İnsan soyu için en büyük onur Tanrıoğlunun insan olmasıdır. İsa, bizlerden çok daha yüksek bir anlamda Tanrının benzeyişidir. Ancak bizleri de yükseltmek ve Tanrıyla benzerliğimiz bütünlüğe erdirmek istemektedir. Tanrının çocukları olmalıyız, ebedi Babanın oğulları ve kızları. Ve Tanrı bizleri zamanı geldiğinde tamamen, yani bedenimiz ve ruhumuzla kendi yüceliğine almak istemektedir. Vaftizimizden beri bu yaşamı, Tanrının bu yüceliğini içimizde taşımaktayız.
Tanrının bizden beklediği yaşama uygun davranmak zorundayız. Tanrının lütfuyla kim olduğumuzu asla gözönünden çıkarmamamız gerekir.
2. Hayat
Yaşamın imanlı hristiyanlar için ne anlama geldiği, İsanın ölüler arasından dirilişi gizemini incelediğimiz zaman belirginleşir. Paskalya, Mesih İsanın dirilişi bayramı, yaşamın bayramıdır. Ne anlamda?
Eski Ahit de Tanrıyı diri olan, yaşamı yaratan olarak görmektedir. Peygamberler döneminde İsrail halkı böyle umut ediyordu. Tanrı insanların yaşamını ebediyen ölümün eline terketmez. Bu umut başlangıçta pek belirgin olmayan bir şekilde vardı, daha sonraları, sıkıntı ve baskı dönemlerinde canlanıp büyüdür: Tanrı zamanın sonunda ölüleri bile diriltecektir! Bu nedenle İsanın dirilişi bu son dönemin başladığı anlamına gelmektedir. Tanrının egemenliği başlamış, yeni yaradılış başlamıştır. Bu nedenle Paskalya gecesi dünyanın yaradılışı hakkındaki metin okunur. Bu ilk yaratılıştır. İsanın dirilişi ile de yeni yaratılış başlar. Gözlerimiz geleceğe yönelir: Tanrı daima muzaffer kalacaktır, adalet ve sevgi haksızlık ve nefreti mağlup edecektir. Bizler de dirileceğiz. Bütün dünya yeni yaşama dönüştürülecektir. Herşey canlanacaktır: herhangi birinin gizliden yaptığı iyilik bile.
Paskalya günü Tanrı için yeni bir isim buluruz: Ölüleri dirilten, Yaşamın Tanrısı. Tüm düşüncelerimiz ve duyularımız geleceğe yöneliktir: Mesih dirildi, Tanrı bizleri de Onunla birlikte ebedi yaşama diriltecek.
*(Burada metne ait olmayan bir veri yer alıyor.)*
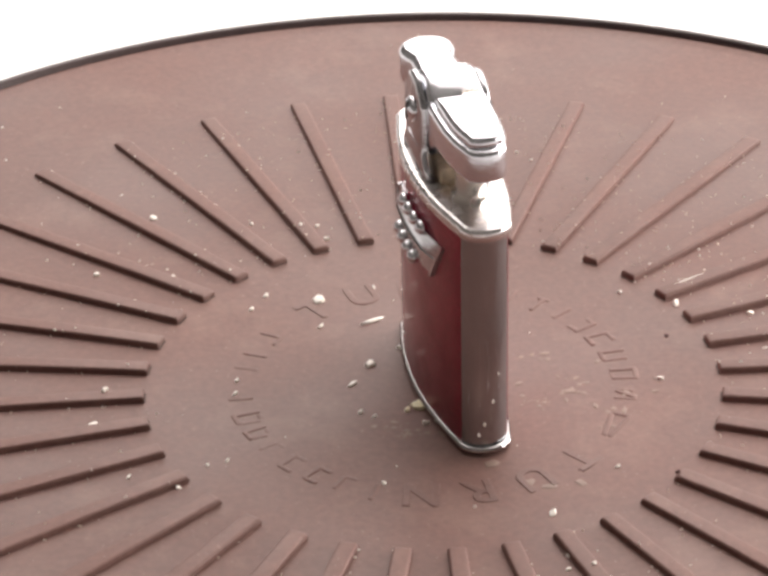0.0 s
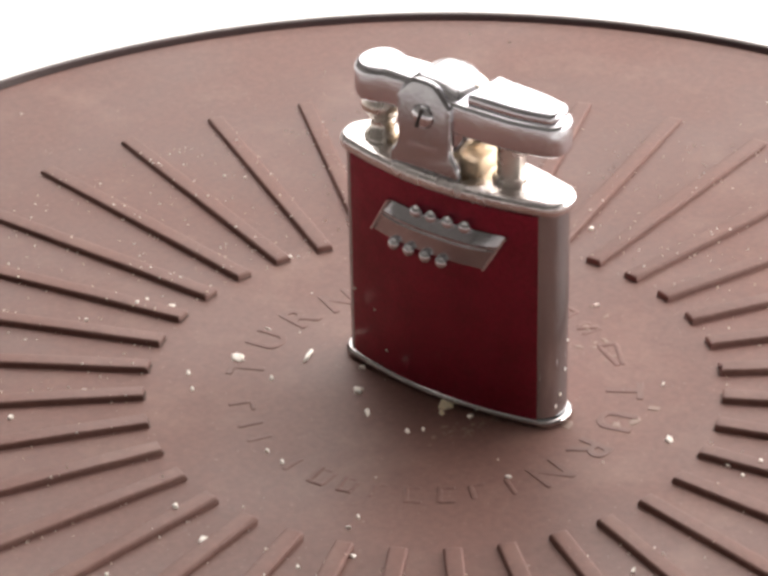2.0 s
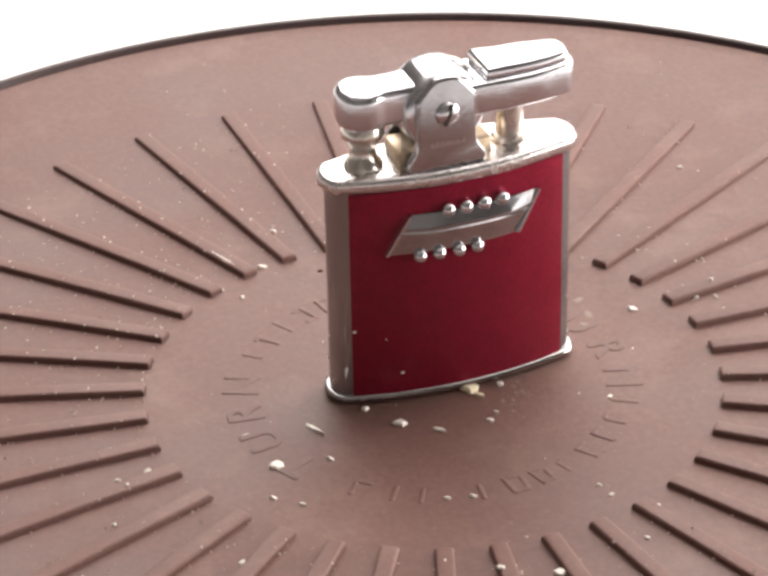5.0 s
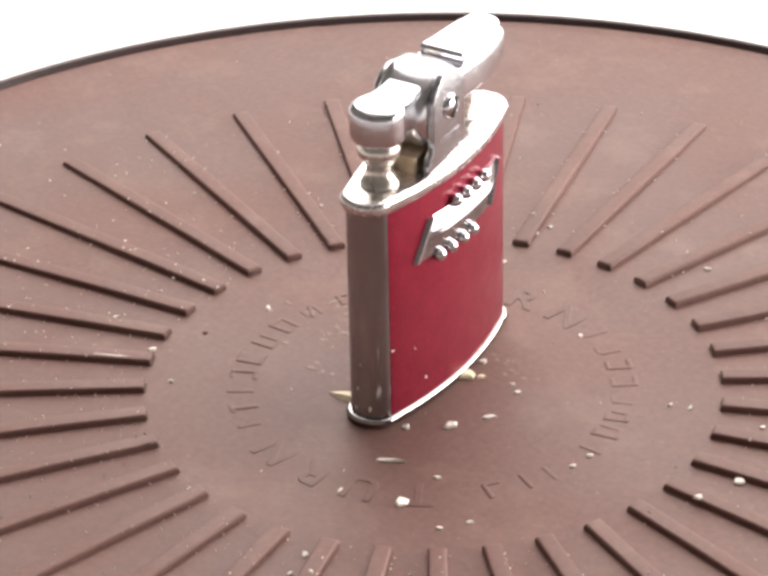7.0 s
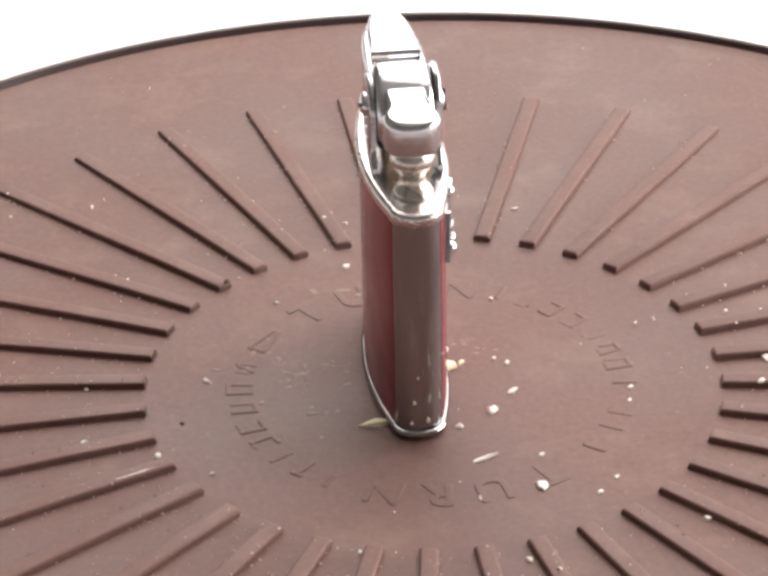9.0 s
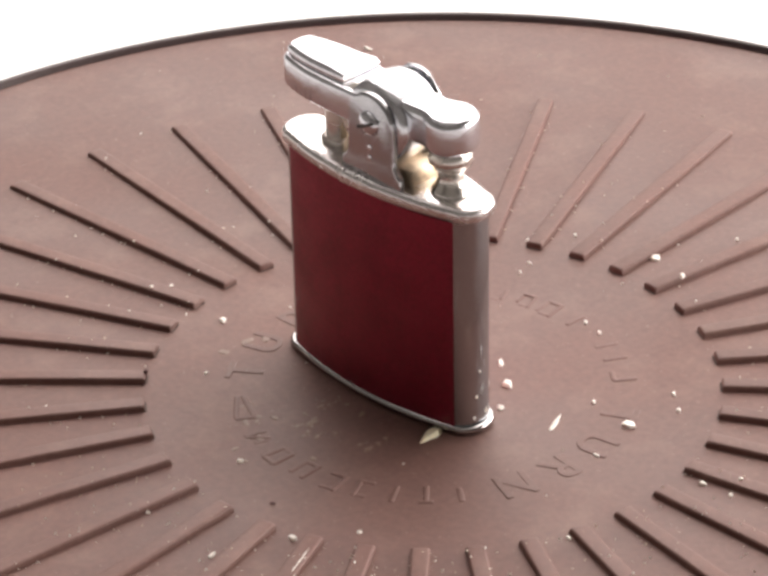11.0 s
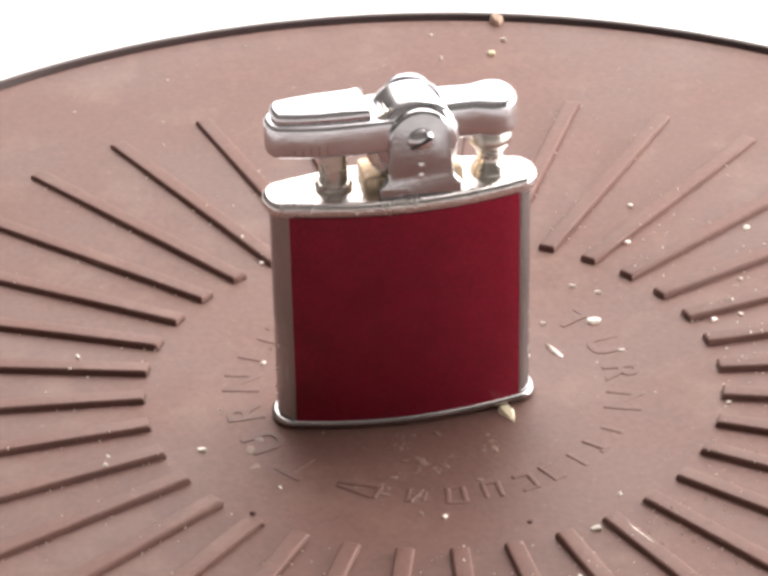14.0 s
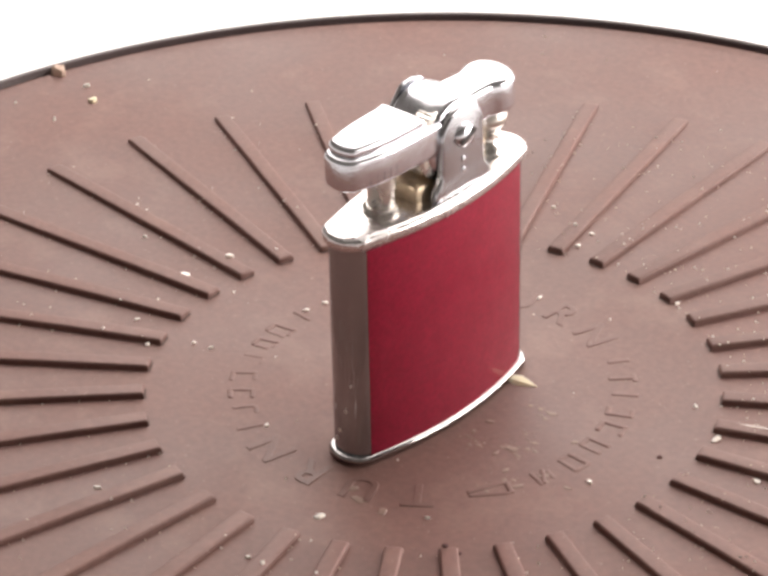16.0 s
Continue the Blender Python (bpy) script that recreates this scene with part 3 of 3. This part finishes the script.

Son söz mlümün değil, yaşamındır. Tanrı bunu garanti ediyor. Bütün olanaklarımız tükense de Tanrıya güvenilebilir. Kim buna inanırsa yaşamı için yeni bir yön bulur. Kendisi için artık şimdi ve burada yaşamından neye sahip olacağı değil, Tanrının bizlerle yapacağı şey önemlidir. Tanrıya tamamen ve sonuna dek güvenebiliriz!
Elbette ki bunun anlamı hristiyanların dünyaya yabancı olmaları gerektiği değildir. Bilinçli bir şekilde yaşamalı, kendimiz ve başkaları için öne çıkmalı, gayret göstermeliyiz. Ancak insanın dünyanın daha iyi olacağına dair beklentisi olmadan gayret göstermesi ile sonunda herşeyin Tanrının zaferine ulaşacağına emin olarak gayret göstermesi arasında çok büyük bir fark vardır. İsa ile birlikte muzaffer olduğumuz için güvenle iyilikler yapabilir ve acılara katlanabiliriz. Umudu yitirmeden. İşte bu Paskalya imanıdır.
(Aktarıldığı eser: Winfried Henze, Glauben ist schön. Harsum, 2001, S. 51-53; 89vd.)